After the lunch crush, I had my usual Saturday break where I had the chance to regain composure and get my head back in zen. Second shift (dinner) is never the same level of zen for me because by then my brain is tired and has to focus a little differently since the pace is a little less aggressive.

Saturday night was not as bad…steady ebb and flow. Nice pace, not rough but rather calm.

Then Sunday morning hit. Before I even climbed out of bed I made the random decision ( and I say random because this is totally out of character for me) to email a group of Indie writers/publishers that I have been following for sometime and ask them to critique my work. I do not know what possessed me to do this-on a Sunday morning. I was not even out of bed yet. I am a big fan of stepping out of your comfort zone and exploring new things, seeking honesty in everything I do…BUT this was one of those moves that I just should have thought out first.

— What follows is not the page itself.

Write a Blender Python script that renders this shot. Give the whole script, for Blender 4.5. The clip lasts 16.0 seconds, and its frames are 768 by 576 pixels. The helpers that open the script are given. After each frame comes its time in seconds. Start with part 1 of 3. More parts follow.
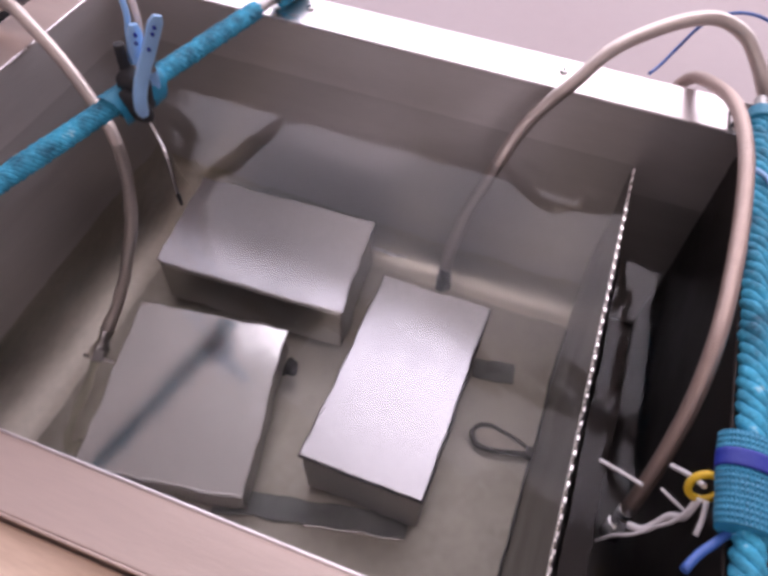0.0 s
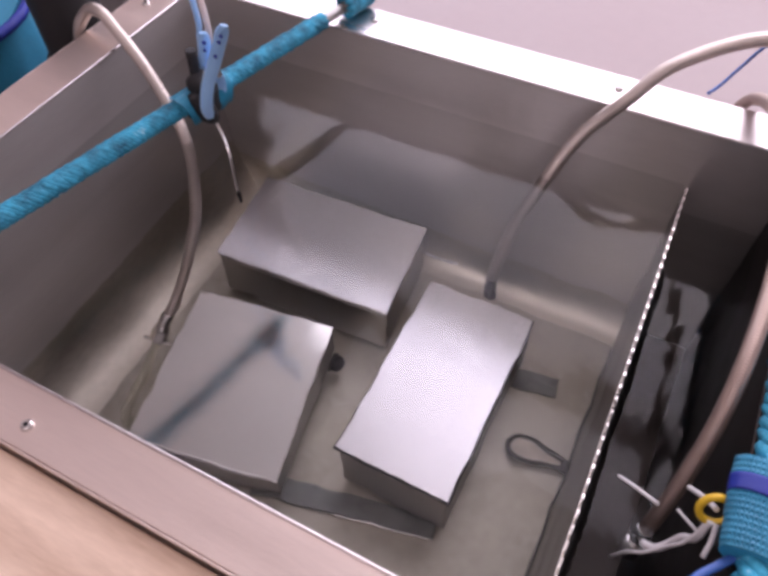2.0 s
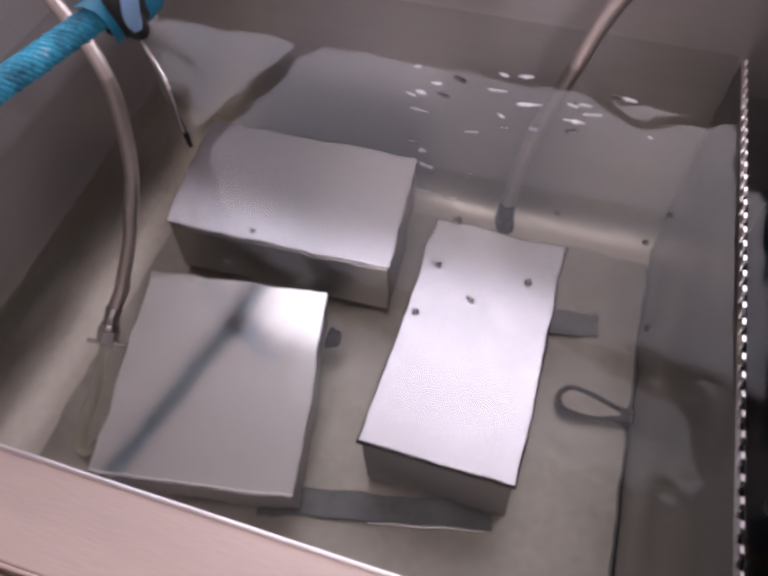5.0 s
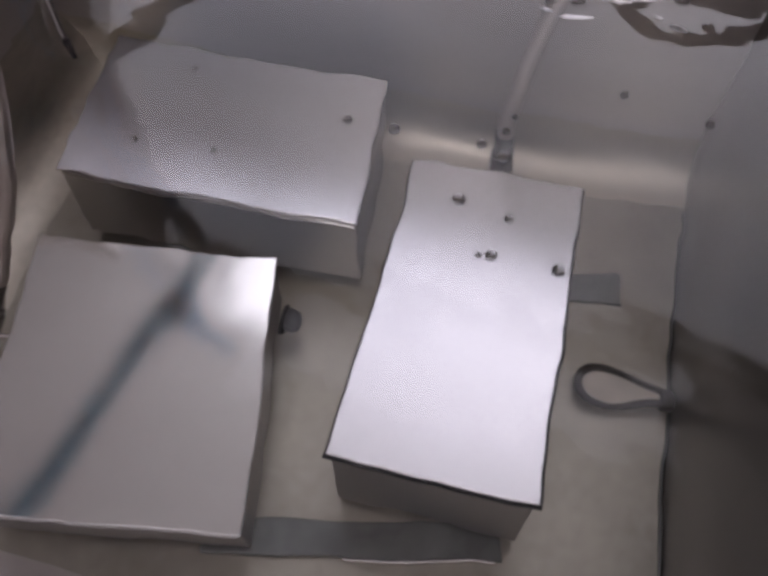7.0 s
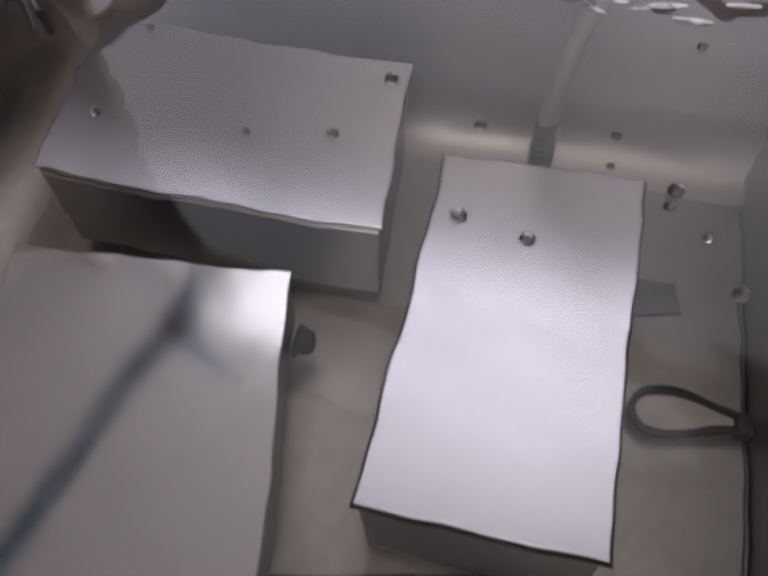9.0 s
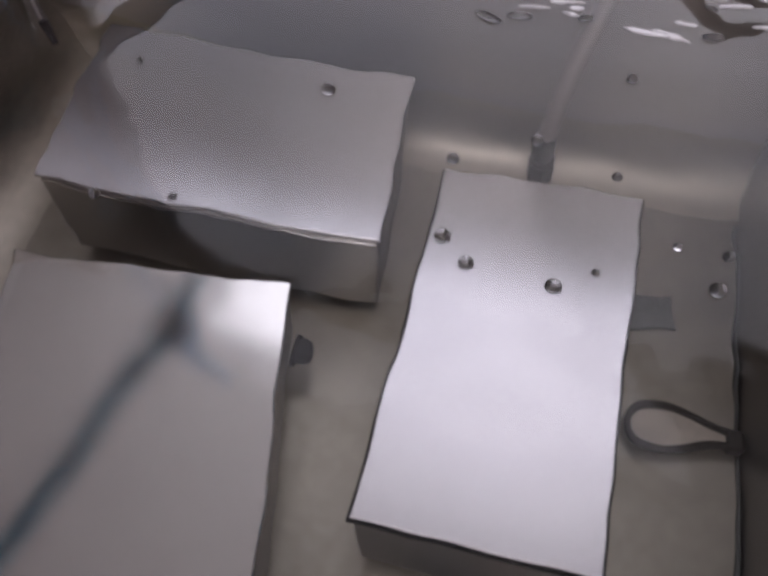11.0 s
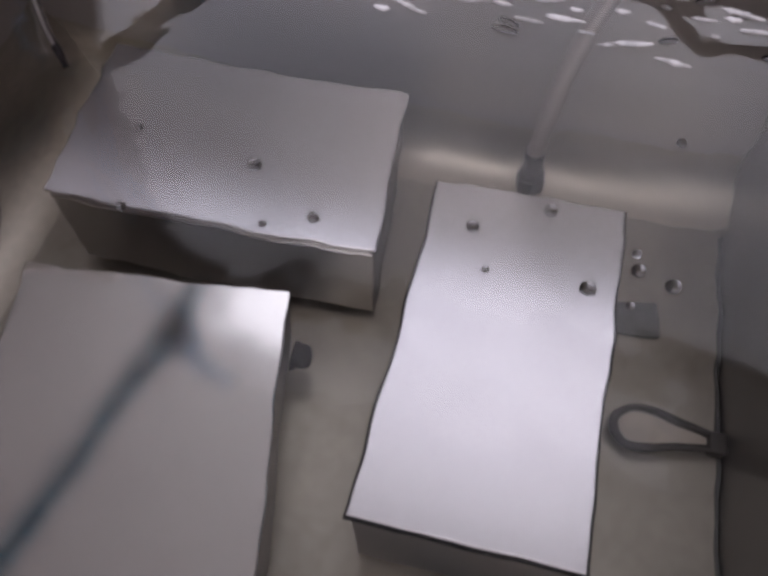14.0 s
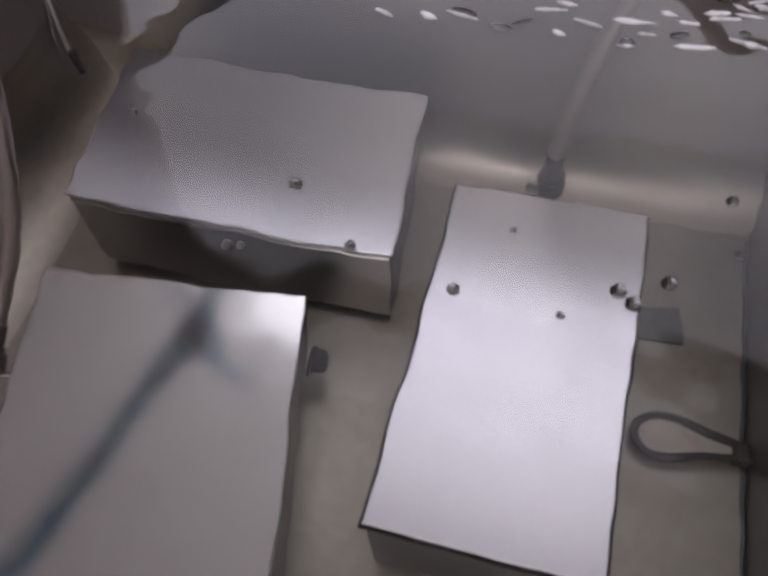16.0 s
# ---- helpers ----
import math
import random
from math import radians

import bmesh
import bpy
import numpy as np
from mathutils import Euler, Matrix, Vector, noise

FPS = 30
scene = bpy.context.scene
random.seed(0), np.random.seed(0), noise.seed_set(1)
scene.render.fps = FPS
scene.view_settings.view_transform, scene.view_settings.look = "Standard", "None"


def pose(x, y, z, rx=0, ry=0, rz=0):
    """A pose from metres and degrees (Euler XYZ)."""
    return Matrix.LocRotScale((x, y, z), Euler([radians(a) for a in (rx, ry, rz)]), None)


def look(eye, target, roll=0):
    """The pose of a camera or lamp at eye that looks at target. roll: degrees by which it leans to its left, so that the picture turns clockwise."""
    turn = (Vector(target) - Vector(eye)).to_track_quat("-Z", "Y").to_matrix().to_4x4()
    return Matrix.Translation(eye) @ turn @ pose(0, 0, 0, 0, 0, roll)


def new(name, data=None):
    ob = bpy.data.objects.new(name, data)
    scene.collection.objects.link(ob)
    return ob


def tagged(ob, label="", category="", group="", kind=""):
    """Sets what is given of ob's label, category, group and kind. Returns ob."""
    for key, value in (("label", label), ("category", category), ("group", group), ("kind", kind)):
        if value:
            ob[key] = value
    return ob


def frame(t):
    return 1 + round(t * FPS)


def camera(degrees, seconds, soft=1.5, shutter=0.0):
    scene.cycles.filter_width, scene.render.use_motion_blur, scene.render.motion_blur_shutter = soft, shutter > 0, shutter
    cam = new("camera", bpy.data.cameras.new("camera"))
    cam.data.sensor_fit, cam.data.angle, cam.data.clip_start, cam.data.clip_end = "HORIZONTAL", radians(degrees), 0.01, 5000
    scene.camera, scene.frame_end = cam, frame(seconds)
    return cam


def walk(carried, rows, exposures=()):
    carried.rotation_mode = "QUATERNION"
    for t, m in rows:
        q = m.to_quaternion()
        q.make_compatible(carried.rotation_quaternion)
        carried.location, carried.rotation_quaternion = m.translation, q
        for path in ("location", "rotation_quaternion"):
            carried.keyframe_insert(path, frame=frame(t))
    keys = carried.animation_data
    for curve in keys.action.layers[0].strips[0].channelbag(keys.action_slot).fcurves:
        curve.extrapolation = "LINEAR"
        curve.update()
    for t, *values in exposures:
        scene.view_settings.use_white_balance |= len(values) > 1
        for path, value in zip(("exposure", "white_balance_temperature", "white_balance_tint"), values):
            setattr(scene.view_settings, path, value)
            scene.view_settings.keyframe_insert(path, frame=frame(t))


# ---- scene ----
cam = camera(59.61, 16.0, soft=3.7)
PATH = [
    (0.0, (-0.0982, -0.7234, 0.5854), (-0.2436, -0.2662, -0.0548), 3.48),
    (0.5, (-0.0594, -0.7166, 0.6026), (-0.2436, -0.2733, -0.0374), 2.04),
    (1.0, (-0.0586, -0.7269, 0.6113), (-0.2655, -0.2928, -0.0281), 1.48),
    (1.5, (-0.0612, -0.7306, 0.6070), (-0.2859, -0.3016, -0.0297), -0.76),
    (2.0, (-0.0559, -0.7263, 0.6049), (-0.2827, -0.2982, -0.0317), -0.99),
    (2.5, (-0.0622, -0.7257, 0.6025), (-0.2828, -0.2969, -0.0358), 0.22),
    (3.0, (-0.0543, -0.7257, 0.5979), (-0.2778, -0.2954, -0.0384), 0.12),
    (3.5, (-0.0737, -0.7202, 0.5852), (-0.2838, -0.2852, -0.0525), 0.30),
    (4.0, (-0.1096, -0.7095, 0.5508), (-0.2942, -0.2676, -0.0899), 1.15),
    (4.5, (-0.1505, -0.6961, 0.4948), (-0.3143, -0.2578, -0.1541), -0.39),
    (7.0, (-0.2006, -0.5977, 0.2800), (-0.3092, -0.1667, -0.3852), -0.08),
    (7.5, (-0.2102, -0.5799, 0.2509), (-0.3229, -0.1489, -0.4135), -0.61),
    (8.0, (-0.2202, -0.5694, 0.2307), (-0.3376, -0.1370, -0.4321), -1.22),
    (8.5, (-0.2292, -0.5610, 0.2189), (-0.3446, -0.1236, -0.4409), -0.91),
    (9.0, (-0.2347, -0.5582, 0.2153), (-0.3461, -0.1158, -0.4418), -0.70),
    (11.5, (-0.2390, -0.5510, 0.2269), (-0.3443, -0.1082, -0.4311), 0.95),
    (12.0, (-0.2374, -0.5516, 0.2311), (-0.3432, -0.1084, -0.4265), 0.37),
    (12.5, (-0.2364, -0.5516, 0.2308), (-0.3418, -0.1067, -0.4256), 0.69),
    (13.0, (-0.2350, -0.5553, 0.2362), (-0.3386, -0.1090, -0.4196), 0.91),
    (13.5, (-0.2338, -0.5559, 0.2393), (-0.3367, -0.1117, -0.4181), 0.53),
    (14.0, (-0.2348, -0.5580, 0.2436), (-0.3388, -0.1151, -0.4144), 0.88),
    (14.5, (-0.2362, -0.5593, 0.2487), (-0.3460, -0.1202, -0.4110), 0.40),
    (15.0, (-0.2370, -0.5561, 0.2495), (-0.3522, -0.1194, -0.4109), -0.21),
    (15.5, (-0.2349, -0.5511, 0.2431), (-0.3598, -0.1175, -0.4175), -1.24),
    (16.0, (-0.2318, -0.5487, 0.2423), (-0.3620, -0.1155, -0.4175), -1.90),
]
EXPOSURES = [(0.0, 0.06, 6350, 28), (1.0, 0.1, 6350, 28), (4.0, 0.1, 6350, 28), (7.0, -0.20, 6180, 19), (7.6, -0.22, 6180, 19), (8.4, -0.37, 6180, 19), (16.0, -0.38, 6180, 19)]
walk(cam, [(t, look(eye, aim, roll)) for t, eye, aim, roll in PATH], EXPOSURES)

# ---- light ----
world = bpy.data.worlds.new("sky")
scene.world = world
world.use_nodes = True
sky = world.node_tree.nodes.new("ShaderNodeTexSky")
sky.sky_type = "NISHITA"
sky.sun_disc = False
sky.sun_elevation, sky.sun_rotation = radians(40), radians(10)
back = world.node_tree.nodes["Background"]
back.inputs["Strength"].default_value = 0.1
world.node_tree.links.new(sky.outputs["Color"], back.inputs["Color"])

WIN = (-1.80, 1.35, 0.25, 2.62)   # x0, x1, z0, z1 of the wide window behind the tank
WIN_Y = 1.25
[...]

By the time I left my house at 7:30, I was still not in zen. My head was filled with thoughts of my grocery list, the pile of laundry I had to do, what I wanted to make for supper, and whether my new camera was going to arrive so I can start taking food pix again.

Then came the tornado. It was like an F5 on the scale of bad kitchen days. One half of my kitchen seemed to not be 100% for whatever reason (and we all have days like this), and because my mind was not cleared 100%, my fuse was a lot shorter. And it progressed-quickly.

At one point, I actually heard myself say “Ya know what? All I am hearing from you is blah blah blah”[insert the duck bill finger movement one does when they are referencing talking].

I do not know who I said it to, not even sure what brought me to that point but I know the words came out of my mouth (much less scary then the “bloody red ticket” incident a year ago where I lost complete control and screamed in my best Gordon Ramsey accent “I do not want another bloody fucking red ticket!”. I needed an exorcism after that shift).

By the time our breakfast/lunch transition took place, I had gone beyond the checkout point mentally. I was completely on mental vacation. I had seen Jesus, John, Janis, Jimi, Elvis, AND Micheal. I was at the “talking to myself” stage. The point where I hold whole complete conversations with myself out loud…hahaha.

When the shift ended, I was able to slow down and browse my email via phone. BIG mistake. HUGE mistake.

You know that old saying “be careful what you wish for…you just might get it”? Well, it applies to this.

I popped open the email from “Dave” and low and behold he gifted me with utter ugly honesty. That honesty was like the sting of 10,000 angry wasps on my pinky finger.

The words “your cover is crap” was at the start of the email.

Now I am not arguing with his email and I truly truly am thankful for his honesty. Honesty can be a motivational tool, although I do not think Julia Child ever asked a total stranger for their honesty and got it so glaringly in the face, but hey…you get what you ask for.

He said that he liked the inside (formatting issues still plague the Kindle version but I think that has to do with which one you use) and found the inside photos engaging. But the cover was crap. Now, normally, a woman might take this as a criticism to her looks. BUT I think what he was trying to express was the fact that no one was buying the book because I was the hot ticket item on the cover. They wanted food. Hmmmm…now THERE is a novel concept. Food porn on a cookbook cover. Hmmmm….

So I came home yesterday, and despite my growing need to pour the biggest martini ever, I sat down at the computer and spent the next 4 hours creating a new cover.

Then I emailed him (yes…I kept it pleasant and thanked him for the honesty).  What I wanted to tell him was that I thought he was blatantly rude and insensitive and had hurt my feelings and that he needed to learn to be nice. I wanted to tell him that he could go F@@K himself. BUT by the time I got home I was already beaten into the ground mentally and took it as sage advice from someone with more experience then myself (this is not to say that I didn’t cry a little on the car ride home). So my email to him was pleasant and to the point with no bitterness.

He liked the revision on the cover 100%.

I wish I could say with a loud resounding voice, that being a writer and a chef (cookbook author) is glamorous and exciting. That its all cooking all the time and wonderful parties. What it really is is a daily lesson in humbleness and a constant need to keep the inner self in check. A big ego is the greatest destroyer of a chef.

And that is why Julia, even til the day she died, never called herself a chef but rather a cook. Humility is a virtue we all must possess in kitchen.